Written task: Copy every line of the data in which the word "pose" occurs.

Source material:
######

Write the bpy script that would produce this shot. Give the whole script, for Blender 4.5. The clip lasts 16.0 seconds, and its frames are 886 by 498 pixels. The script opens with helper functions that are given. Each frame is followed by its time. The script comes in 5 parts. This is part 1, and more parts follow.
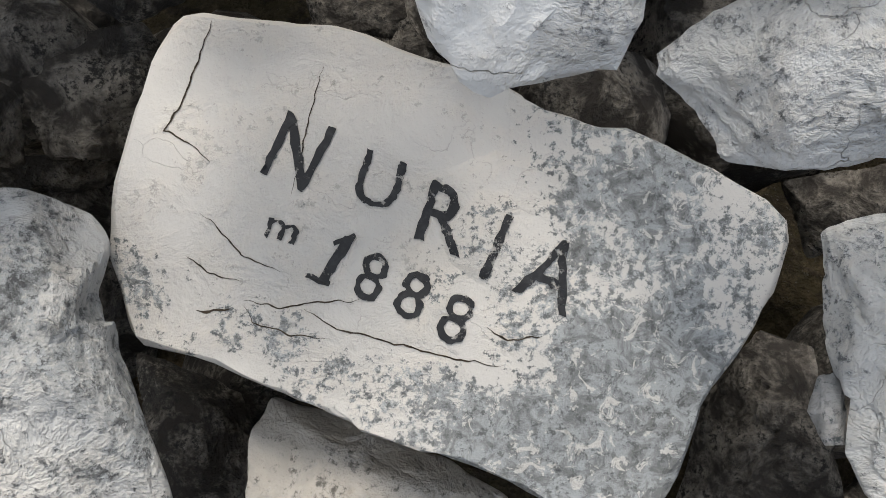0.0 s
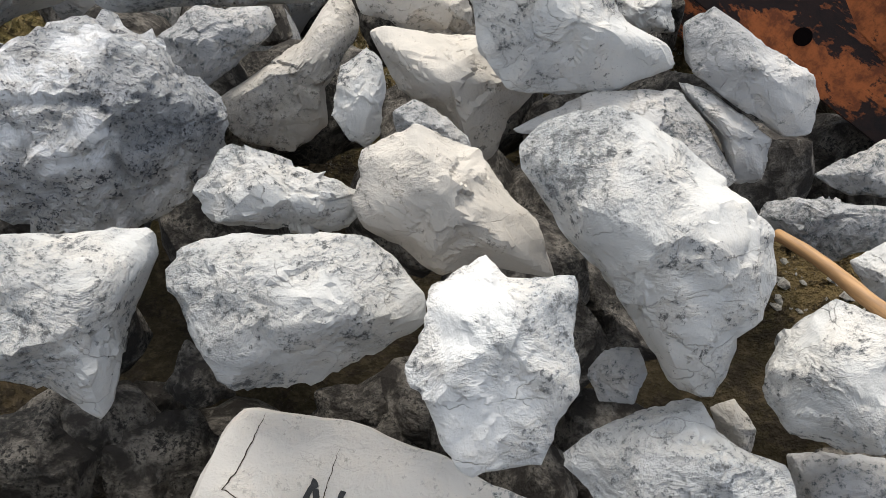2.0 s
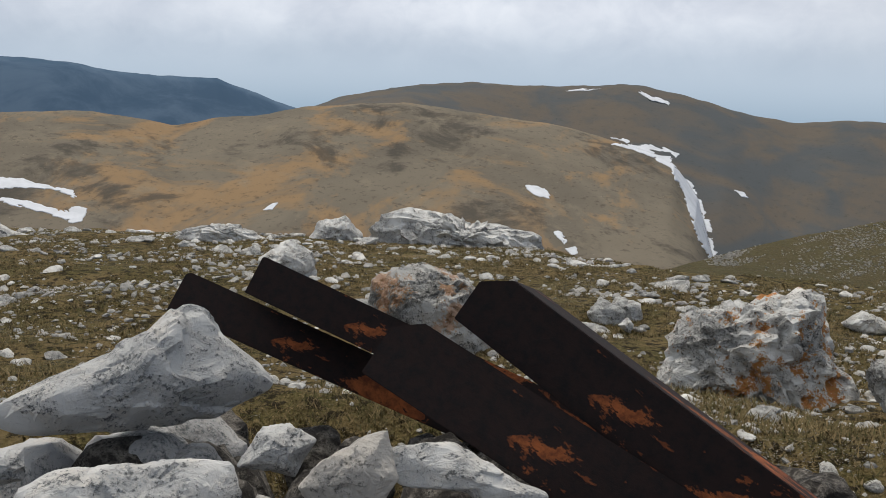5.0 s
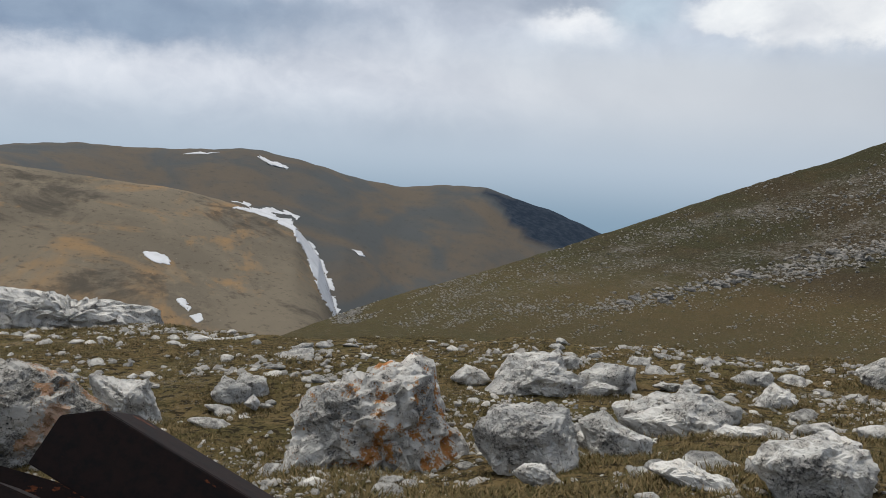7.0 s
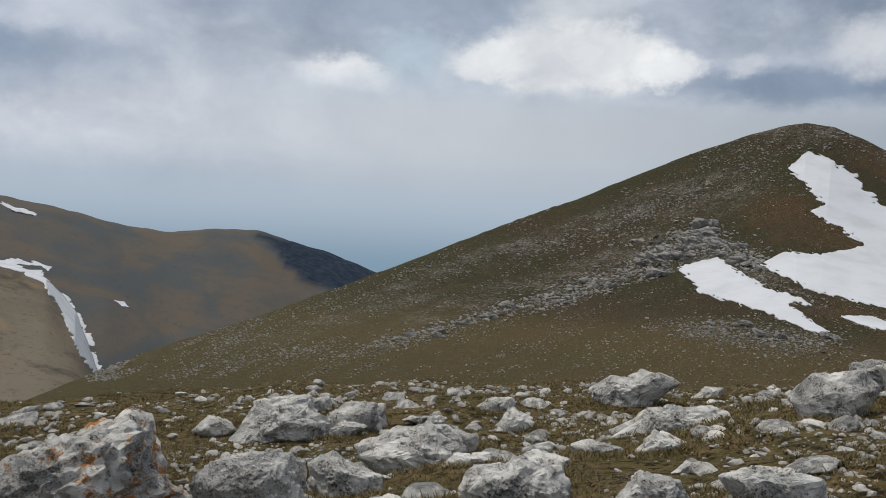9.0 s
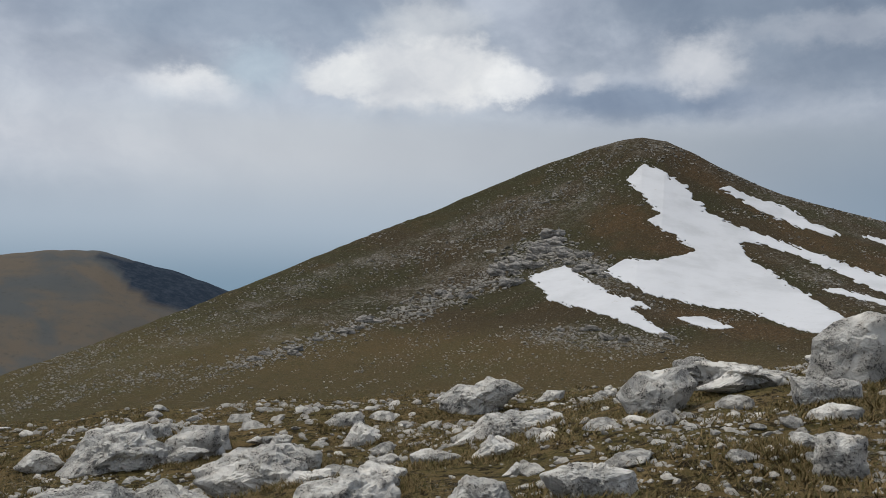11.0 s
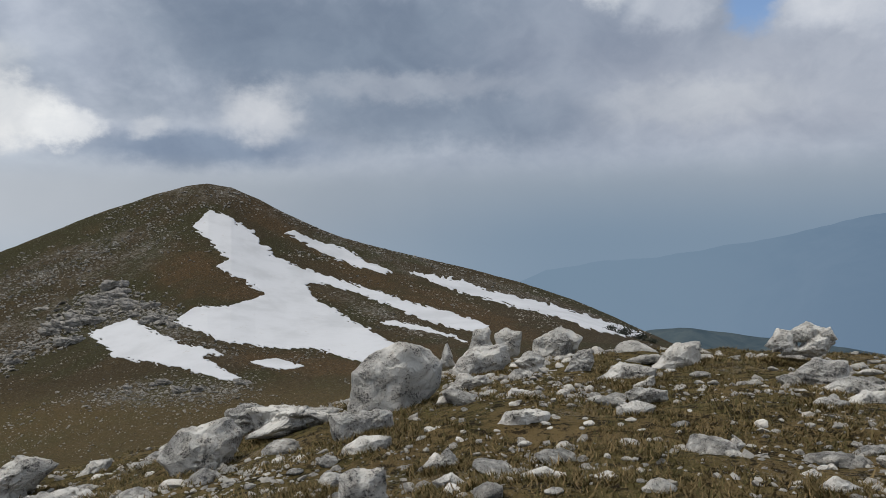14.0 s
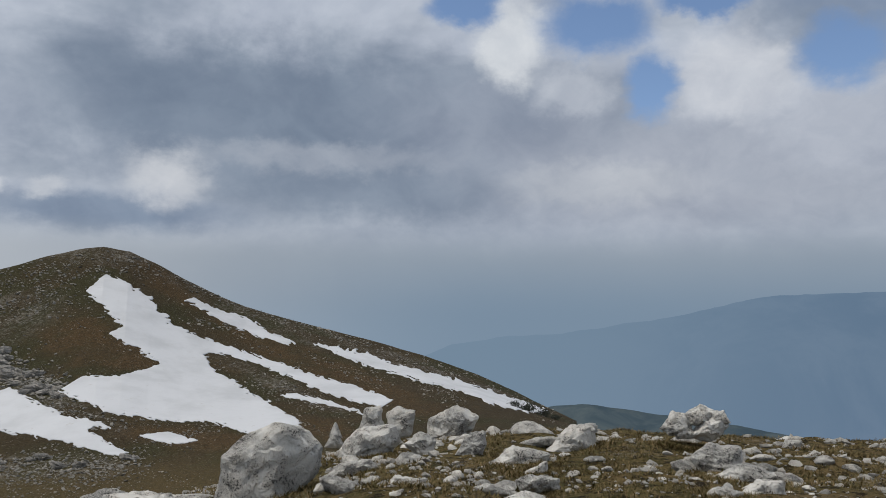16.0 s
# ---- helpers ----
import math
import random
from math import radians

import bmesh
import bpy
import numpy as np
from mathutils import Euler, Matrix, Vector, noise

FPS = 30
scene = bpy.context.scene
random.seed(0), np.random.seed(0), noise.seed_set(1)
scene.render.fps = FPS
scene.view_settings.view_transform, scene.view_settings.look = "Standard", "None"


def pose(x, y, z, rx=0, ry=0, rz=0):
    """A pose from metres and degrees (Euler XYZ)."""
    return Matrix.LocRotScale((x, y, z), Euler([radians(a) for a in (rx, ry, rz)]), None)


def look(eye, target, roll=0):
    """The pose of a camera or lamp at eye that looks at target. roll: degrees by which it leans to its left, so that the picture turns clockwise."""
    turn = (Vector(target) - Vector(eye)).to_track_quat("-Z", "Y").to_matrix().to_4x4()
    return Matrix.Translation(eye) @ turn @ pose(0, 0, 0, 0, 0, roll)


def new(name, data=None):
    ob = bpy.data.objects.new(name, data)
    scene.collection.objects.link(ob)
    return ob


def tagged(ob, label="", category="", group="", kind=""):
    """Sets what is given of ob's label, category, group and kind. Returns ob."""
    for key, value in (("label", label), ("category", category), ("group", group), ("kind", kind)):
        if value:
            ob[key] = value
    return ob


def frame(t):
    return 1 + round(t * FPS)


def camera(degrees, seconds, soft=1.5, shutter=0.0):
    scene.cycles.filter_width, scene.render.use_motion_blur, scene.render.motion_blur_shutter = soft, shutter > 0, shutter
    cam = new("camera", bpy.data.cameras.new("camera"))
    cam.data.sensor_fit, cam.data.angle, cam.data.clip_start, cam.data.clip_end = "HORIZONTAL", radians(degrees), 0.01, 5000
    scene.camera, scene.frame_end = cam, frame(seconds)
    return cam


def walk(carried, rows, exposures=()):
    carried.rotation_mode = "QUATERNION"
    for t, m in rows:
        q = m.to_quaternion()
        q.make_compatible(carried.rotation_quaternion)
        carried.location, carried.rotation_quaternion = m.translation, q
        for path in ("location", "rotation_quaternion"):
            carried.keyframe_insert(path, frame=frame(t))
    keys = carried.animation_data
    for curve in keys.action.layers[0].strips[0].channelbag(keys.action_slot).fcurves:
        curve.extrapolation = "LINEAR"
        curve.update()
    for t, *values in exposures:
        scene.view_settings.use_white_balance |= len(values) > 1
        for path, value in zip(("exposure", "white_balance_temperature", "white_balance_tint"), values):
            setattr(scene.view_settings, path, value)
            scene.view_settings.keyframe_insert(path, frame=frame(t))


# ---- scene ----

######

Exercise solution:
def pose(x, y, z, rx=0, ry=0, rz=0):
    """A pose from metres and degrees (Euler XYZ)."""
    """The pose of a camera or lamp at eye that looks at target. roll: degrees by which it leans to its left, so that the picture turns clockwise."""
    return Matrix.Translation(eye) @ turn @ pose(0, 0, 0, 0, 0, roll)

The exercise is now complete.